Transversal Mechanical Behavior of Steel-UHPC Light-weighted Composite Bridge Deck System

为研究一种正交异性钢-超高性能混凝土(UHPC)轻型组合桥面结构,在局部车轮荷载作用下的横向受力性能与横向受力组成,进行了足尺模型静载试验和有限元数值模拟。静载试验对同一足尺模型分别进行了横向简支工况和横向悬臂工况的加载试验,通过边界条件的变化来模拟组合桥面板不同的受力状态,并将试验结果与有限元分析结果进行对比,验证有限元模型的正确性,而后利用有限元模型的分析结果,得到组合桥面板在局部车轮荷载下的横向受力组成。研究结果表明:组合桥面板在车轮荷载作用下,其横向受力局部效应明显,横向应力主要局限于荷载作用区域附近的两道U肋范围内;在车轮荷载影响区域内,由横肋弯曲产生的桥面板整体附加弯矩的影响很小,组合桥面受力以第3体系为主,相应截面弯矩达到了总弯矩的75%,而在其他区域,第3体系受力所占比重迅速衰减,组合桥面受力以第2体系为主;加载至300kN时,组合桥面板受力仍处于弹性阶段,UHPC层顶面最大横向应力达到11.9 MPa仍未开裂,满足设计要求。

In order to investigate the transversal mechanical behavior and the composition of transversal stresses of a light-weighted composite bridge deck system with orthotropic steel deck and ultra high performance concrete （UHPC） layer under local wheel loads, static loading test of the full-scale model and finite element numerical simulation were conducted.
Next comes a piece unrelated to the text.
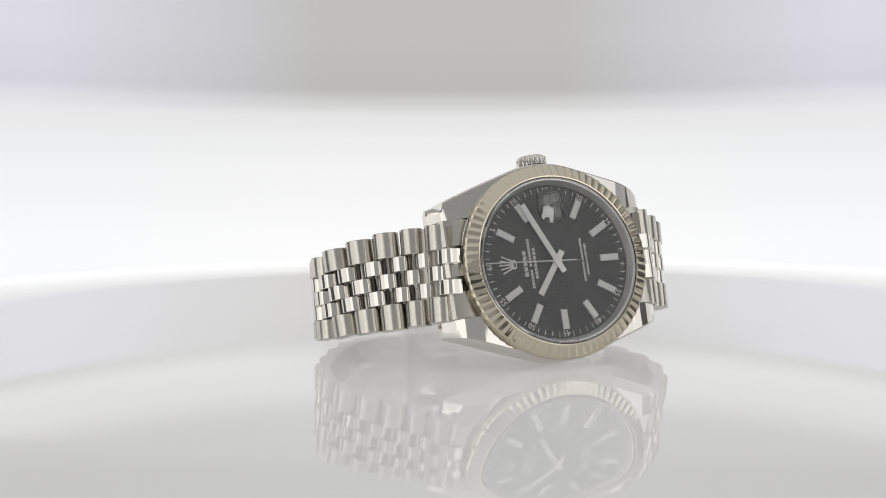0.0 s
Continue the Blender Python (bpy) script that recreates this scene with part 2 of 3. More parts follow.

The static loading tests were carried out on the same full-scale model under the simply supported conditions in the transverse direction and transverse cantilever conditions, whilst the stress state of the composite deck was simulated by changing the boundary condition. The finite element analysis results were compared with experimental values to verify the correctness of the finite element model. The transverse force composition of the composite bridge deck under local wheel load was ohtained in view of the finite element analysis. The results show that the transversal stress of the composite deck under vehicle loads has an obvious local effect and the transverse stress is mainly confined to the two U-ribs near the load-bearing area. The effect of the additional bending moment of the bridge deck caused by the bend of the transverse rib is slight. Meanwhile, the primary stress of the composite deck concentrates on the third structural system, and bending moment of the corresponding section accounts for 75 % of the total. The proportion of the third structural system stress decreases rapidly out of this region and the second structural system stress becomes the major force. The composite bridge deck is still in elastic stage when the load increases to 300 kN. The UHPC layer is still not cracked, when the maximum transversal stress on top of UHPC layer is 11.9 MPa. Hence, the stress meets the design requirement.